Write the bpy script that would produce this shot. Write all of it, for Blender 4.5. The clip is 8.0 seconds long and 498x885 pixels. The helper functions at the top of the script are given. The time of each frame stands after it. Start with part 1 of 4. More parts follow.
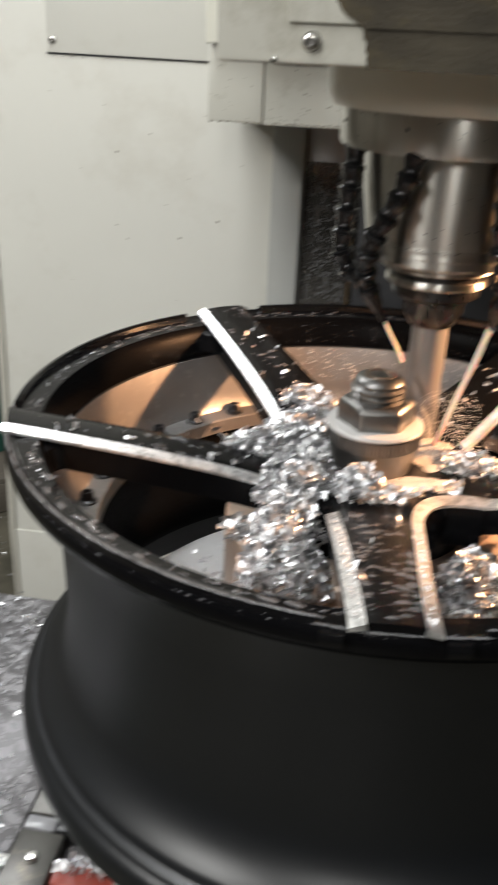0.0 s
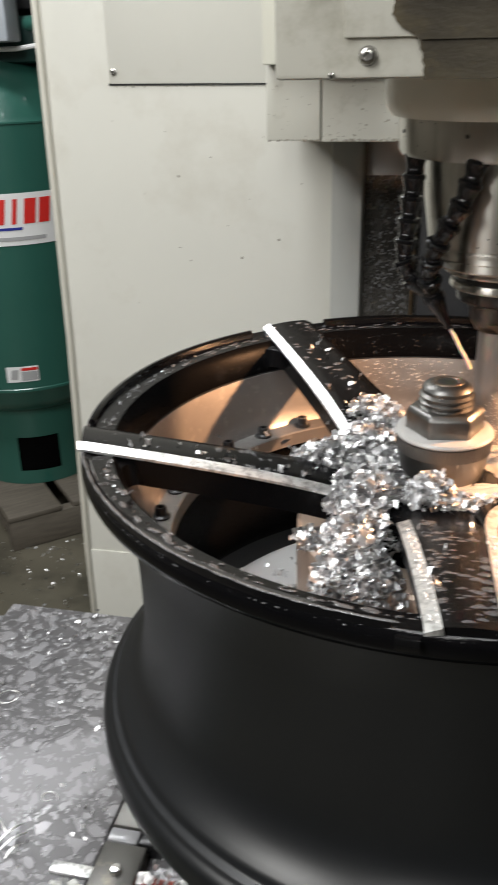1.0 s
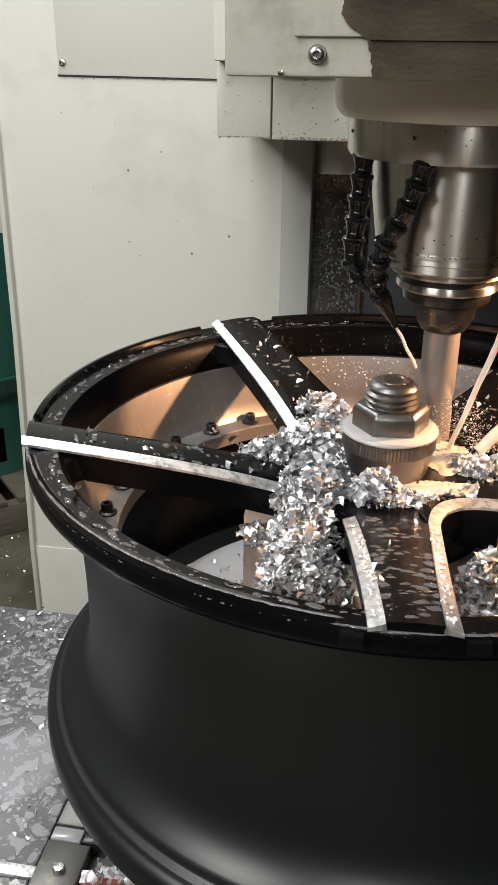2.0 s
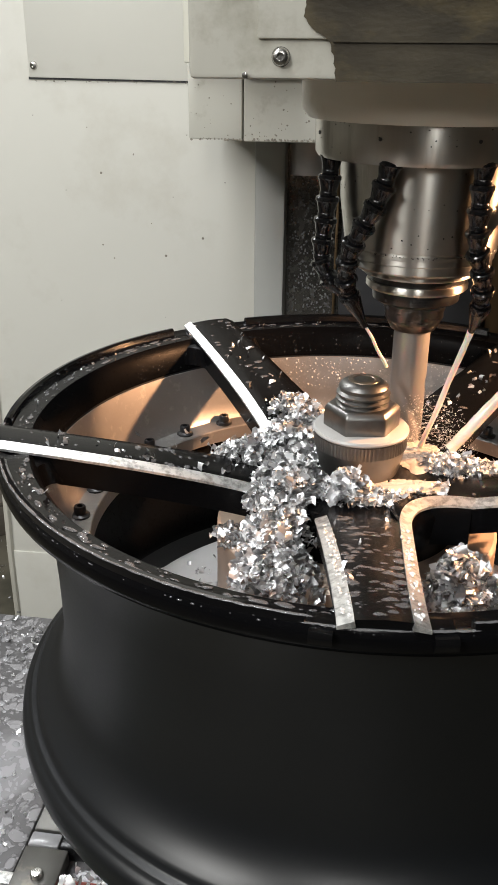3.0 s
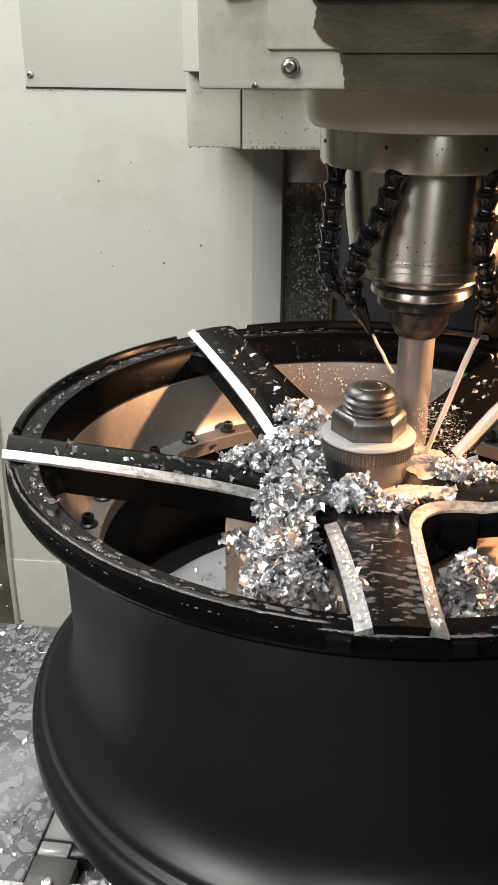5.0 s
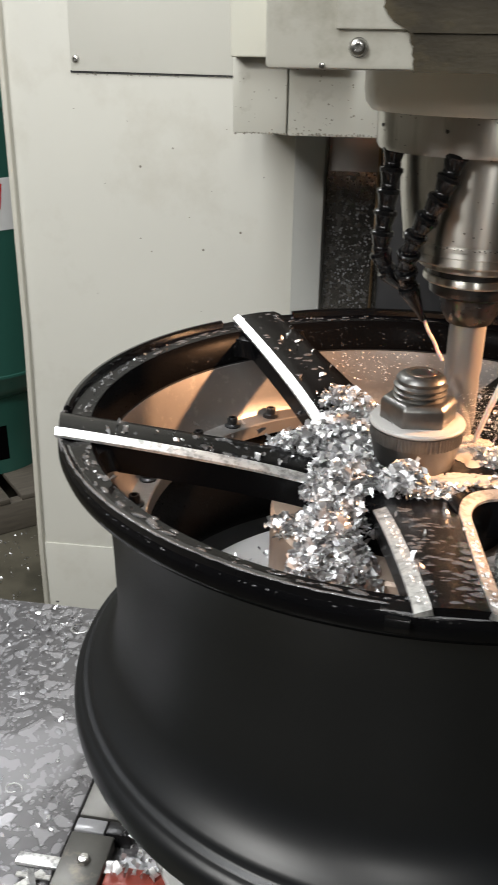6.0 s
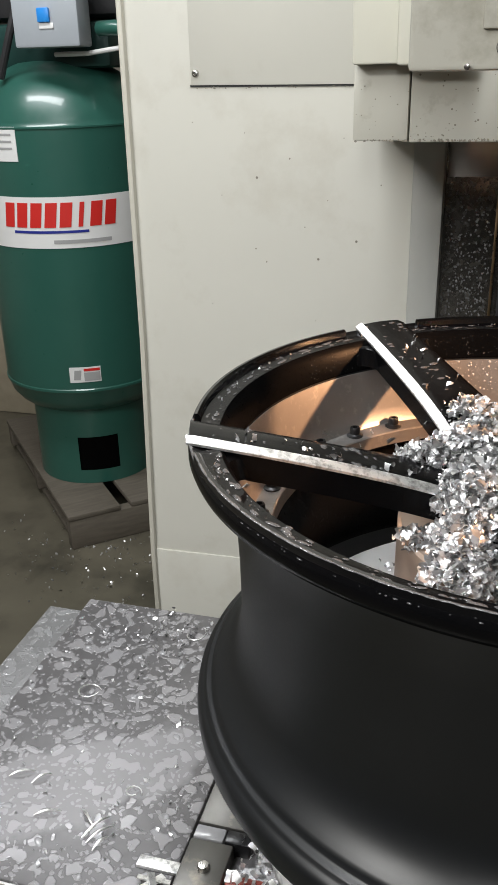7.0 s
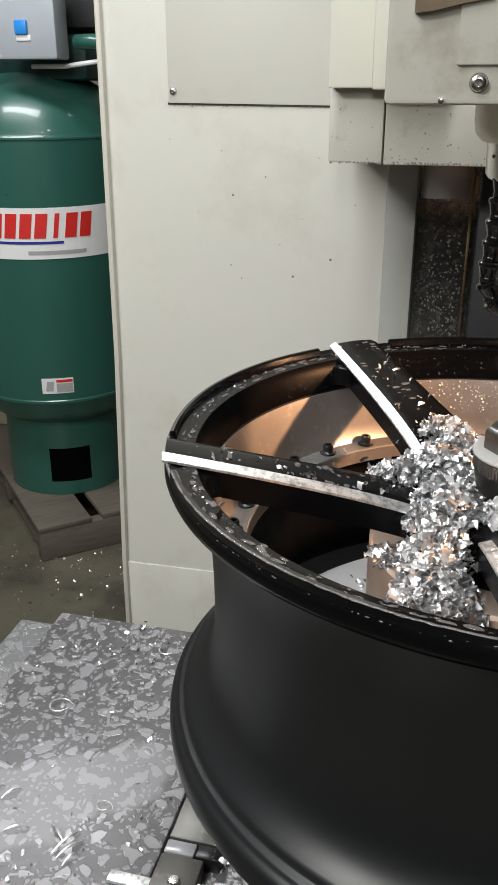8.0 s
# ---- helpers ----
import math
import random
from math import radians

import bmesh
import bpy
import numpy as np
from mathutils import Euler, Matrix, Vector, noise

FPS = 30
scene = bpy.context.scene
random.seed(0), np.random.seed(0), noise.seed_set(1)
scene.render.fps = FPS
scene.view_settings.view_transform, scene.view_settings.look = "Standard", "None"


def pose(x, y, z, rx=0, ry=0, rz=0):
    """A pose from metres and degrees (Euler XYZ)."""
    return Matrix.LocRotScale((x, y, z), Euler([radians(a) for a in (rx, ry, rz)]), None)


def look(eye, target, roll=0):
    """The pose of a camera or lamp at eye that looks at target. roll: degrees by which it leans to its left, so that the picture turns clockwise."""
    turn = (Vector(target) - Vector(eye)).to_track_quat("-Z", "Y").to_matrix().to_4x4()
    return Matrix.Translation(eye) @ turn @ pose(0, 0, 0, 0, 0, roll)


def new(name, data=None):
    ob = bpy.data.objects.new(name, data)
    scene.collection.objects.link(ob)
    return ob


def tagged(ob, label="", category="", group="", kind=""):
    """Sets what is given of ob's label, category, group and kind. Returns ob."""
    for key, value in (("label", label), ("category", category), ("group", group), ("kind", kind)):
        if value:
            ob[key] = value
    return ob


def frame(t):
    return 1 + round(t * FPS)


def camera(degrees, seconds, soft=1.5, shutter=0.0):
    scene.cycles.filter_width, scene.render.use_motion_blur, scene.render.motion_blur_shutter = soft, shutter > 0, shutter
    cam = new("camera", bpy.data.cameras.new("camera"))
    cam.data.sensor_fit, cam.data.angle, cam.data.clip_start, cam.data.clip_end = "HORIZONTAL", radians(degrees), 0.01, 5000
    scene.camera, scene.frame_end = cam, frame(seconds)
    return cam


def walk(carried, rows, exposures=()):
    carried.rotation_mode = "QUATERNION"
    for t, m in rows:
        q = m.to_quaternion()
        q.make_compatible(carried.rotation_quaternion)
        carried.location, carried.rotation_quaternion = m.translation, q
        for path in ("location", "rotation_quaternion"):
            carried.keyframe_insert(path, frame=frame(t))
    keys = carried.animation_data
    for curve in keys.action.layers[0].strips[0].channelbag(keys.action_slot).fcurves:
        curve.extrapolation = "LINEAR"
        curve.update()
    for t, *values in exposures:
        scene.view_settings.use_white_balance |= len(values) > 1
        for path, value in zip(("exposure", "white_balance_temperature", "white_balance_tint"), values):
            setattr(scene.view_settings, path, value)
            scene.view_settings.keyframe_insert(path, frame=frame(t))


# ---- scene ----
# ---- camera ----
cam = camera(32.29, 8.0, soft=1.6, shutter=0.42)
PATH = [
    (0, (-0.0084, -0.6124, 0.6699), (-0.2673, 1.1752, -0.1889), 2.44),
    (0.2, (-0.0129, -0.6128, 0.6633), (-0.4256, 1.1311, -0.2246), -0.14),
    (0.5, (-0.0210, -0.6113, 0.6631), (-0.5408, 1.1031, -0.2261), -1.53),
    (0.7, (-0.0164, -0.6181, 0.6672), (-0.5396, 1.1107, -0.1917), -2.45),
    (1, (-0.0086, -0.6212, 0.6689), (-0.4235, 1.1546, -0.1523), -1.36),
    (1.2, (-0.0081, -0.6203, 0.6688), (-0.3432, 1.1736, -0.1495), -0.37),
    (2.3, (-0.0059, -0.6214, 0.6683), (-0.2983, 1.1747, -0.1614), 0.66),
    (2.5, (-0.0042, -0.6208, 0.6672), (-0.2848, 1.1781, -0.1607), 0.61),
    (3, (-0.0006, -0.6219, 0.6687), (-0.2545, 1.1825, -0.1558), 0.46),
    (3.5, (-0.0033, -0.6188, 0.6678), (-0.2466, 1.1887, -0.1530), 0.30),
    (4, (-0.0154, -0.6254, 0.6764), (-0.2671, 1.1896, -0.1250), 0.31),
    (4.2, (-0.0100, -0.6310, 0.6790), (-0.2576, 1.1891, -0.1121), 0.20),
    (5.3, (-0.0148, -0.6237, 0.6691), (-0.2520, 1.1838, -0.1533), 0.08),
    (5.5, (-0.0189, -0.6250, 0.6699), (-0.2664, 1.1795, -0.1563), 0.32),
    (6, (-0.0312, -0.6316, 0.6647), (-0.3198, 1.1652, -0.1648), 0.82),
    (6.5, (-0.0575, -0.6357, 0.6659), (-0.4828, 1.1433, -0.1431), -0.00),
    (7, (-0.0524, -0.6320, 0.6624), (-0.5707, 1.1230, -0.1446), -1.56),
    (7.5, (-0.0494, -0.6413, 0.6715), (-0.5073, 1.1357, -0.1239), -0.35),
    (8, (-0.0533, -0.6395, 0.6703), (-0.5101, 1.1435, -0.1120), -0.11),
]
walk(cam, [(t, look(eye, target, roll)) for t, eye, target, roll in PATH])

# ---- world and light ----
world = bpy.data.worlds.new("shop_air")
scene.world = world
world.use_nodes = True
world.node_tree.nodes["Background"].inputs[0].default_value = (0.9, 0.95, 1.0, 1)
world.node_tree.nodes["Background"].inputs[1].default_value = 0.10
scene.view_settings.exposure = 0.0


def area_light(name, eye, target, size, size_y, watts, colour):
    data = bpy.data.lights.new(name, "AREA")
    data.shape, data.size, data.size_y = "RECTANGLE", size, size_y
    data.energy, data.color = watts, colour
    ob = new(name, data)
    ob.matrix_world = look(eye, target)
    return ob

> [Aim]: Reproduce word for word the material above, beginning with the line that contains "for key, value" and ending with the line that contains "for path, value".

> [Problem solution]:
    for key, value in (("label", label), ("category", category), ("group", group), ("kind", kind)):
        if value:
            ob[key] = value
    return ob


def frame(t):
    return 1 + round(t * FPS)


def camera(degrees, seconds, soft=1.5, shutter=0.0):
    scene.cycles.filter_width, scene.render.use_motion_blur, scene.render.motion_blur_shutter = soft, shutter > 0, shutter
    cam = new("camera", bpy.data.cameras.new("camera"))
    cam.data.sensor_fit, cam.data.angle, cam.data.clip_start, cam.data.clip_end = "HORIZONTAL", radians(degrees), 0.01, 5000
    scene.camera, scene.frame_end = cam, frame(seconds)
    return cam


def walk(carried, rows, exposures=()):
    carried.rotation_mode = "QUATERNION"
    for t, m in rows:
        q = m.to_quaternion()
        q.make_compatible(carried.rotation_quaternion)
        carried.location, carried.rotation_quaternion = m.translation, q
        for path in ("location", "rotation_quaternion"):
            carried.keyframe_insert(path, frame=frame(t))
    keys = carried.animation_data
    for curve in keys.action.layers[0].strips[0].channelbag(keys.action_slot).fcurves:
        curve.extrapolation = "LINEAR"
        curve.update()
    for t, *values in exposures:
        scene.view_settings.use_white_balance |= len(values) > 1
        for path, value in zip(("exposure", "white_balance_temperature", "white_balance_tint"), values):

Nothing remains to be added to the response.